PROPAGANDA Message conveyed in order to support and spread a particular opinion or point of view, engaging the emotions of the audience. In another manner it could be said as the planned dissemination of news, information, special arguments, and appeals designed to influence the beliefs, thoughts, and actions of a specific group."
The term propaganda carries many definitions. Harold Lasswell, a pioneer of propaganda studies, defines it as "the management of collective attitudes by the manipulation of significant symbols." Like other social scientists, he emphasizes its psychological elements: propaganda was a subconscious manipulation of psychological symbols to accomplish secret objectives. Subsequent analysts stressed that propaganda was a planned and deliberate act of opinion management.
The term comes from Congregatio de Propaganda Fide (Congregation for the Propagation of the Faith), a missionary organization established by the Pope in 1622. Propagandists emphasize the elements of information that support their position and de-emphasize or exclude those that do not. Misleading statements and even lies may be used to create the desired effect in the public audience. Lobbying, advertising, and missionary activity are all forms of propaganda, but the term is most commonly used in the political arena.
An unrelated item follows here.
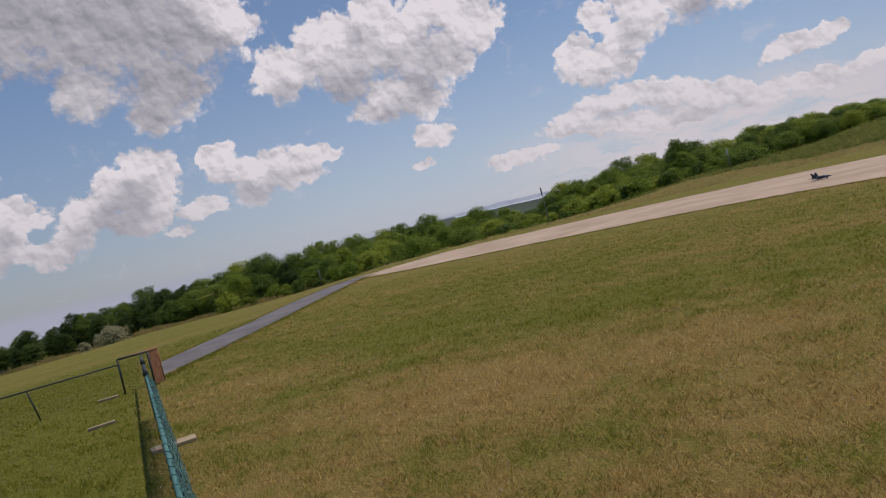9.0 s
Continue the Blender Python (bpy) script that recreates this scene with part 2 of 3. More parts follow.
def make_ground():
    m, n, p, _ = material("grass_ground", 0.95)
    p.inputs["Specular IOR Level"].default_value = 0.08
    pos = place(n)
    dry, fine = lawn_colour(n, pos)
    speck = n.noise(pos, 42.0, 3.0, 0.7).outputs[0]
    mown = n.mix(dry, GREEN, STRAW)
    grit = n.noise(pos, 110.0, 2.0, 0.7).outputs[0]
    # dark specks stand for bare soil, and for shade between blades put into colour
    mown = n.mix(n.ramp(n.math("ADD", n.math("MULTIPLY", speck, 0.6), n.math("MULTIPLY", grit, 0.4)), 0.36, 0.62), n.mix(0.62, mown, (0.045, 0.040, 0.014)), n.mix(0.34, mown, (0.44, 0.36, 0.12)))
    rough_grass = n.mix(n.ramp(n.noise(pos, 0.5, 5.0, 0.6).outputs[0], 0.35, 0.65), (0.16, 0.16, 0.055), (0.28, 0.235, 0.10))
    meadow = n.mix(n.ramp(n.noise(pos, 0.25, 6.0, 0.65).outputs[0], 0.35, 0.65), (0.085, 0.125, 0.028), (0.165, 0.185, 0.055))
    zone = n.add("ShaderNodeAttribute", attribute_name="growth").outputs["Fac"]
    col = n.mix(n.ramp(zone, 0.2, 0.9), mown, rough_grass)
    col = n.mix(n.ramp(zone, 1.2, 1.9), col, meadow)
    col = n.mix(n.ramp(zone, 2.1, 2.9), col, n.mix(n.ramp(n.noise(pos, 0.02, 5.0, 0.6).outputs[0], 0.35, 0.65), (0.045, 0.065, 0.045), (0.09, 0.11, 0.075)))
    n.put(p.inputs["Base Color"], col)
    bump(n, p, n.math("ADD", speck, fine), 0.9, 0.03)
    return m


def see_through(n, p, out, share):
    """Thin leaves let part of the light pass."""
    back = n.add("ShaderNodeBsdfTranslucent")
    n.put(back.inputs["Color"], p.inputs["Base Color"].links[0].from_socket)
    n.put(out.inputs["Surface"], n.add("ShaderNodeMixShader", {0: share, 1: p, 2: back}))


def make_blades():
    m, n, p, out = material("grass_blades", 0.7)
    p.inputs["Specular IOR Level"].default_value = 0.05
    dry, fine = lawn_colour(n, place(n))
    rnd = n.add("ShaderNodeNewGeometry").outputs["Random Per Island"]
    pick = n.ramp(n.math("ADD", n.math("MULTIPLY", n.math("SUBTRACT", rnd, 0.5), 0.9), dry), 0.15, 0.95)
    col = n.mix(pick, (0.170, 0.200, 0.016), (0.53, 0.360, 0.116))
    other = n.math("FRACT", n.math("MULTIPLY", rnd, 37.0))
    col = n.mix(n.ramp(other, 0.72, 0.84), col, n.mix(dry, (0.33, 0.34, 0.06), (0.76, 0.58, 0.25)))
    col = n.mix(n.ramp(other, 0.24, 0.10), col, n.mix(dry, (0.060, 0.088, 0.005), (0.19, 0.105, 0.036)))
    n.put(p.inputs["Base Color"], col)
    see_through(n, p, out, 0.45)
    return m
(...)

Prior to the 20th century, pictures and the written media were the principal instruments of propaganda; radio, television, motion pictures, and the internet later joined their ranks.
Interestingly, authoritarian and totalitarian regimes use propaganda to win and keep the support of the populace. In wartime, propaganda directed by a country at its own civilian population and military forces can boost morale; propaganda aimed at the enemy is an element of psychological warfare.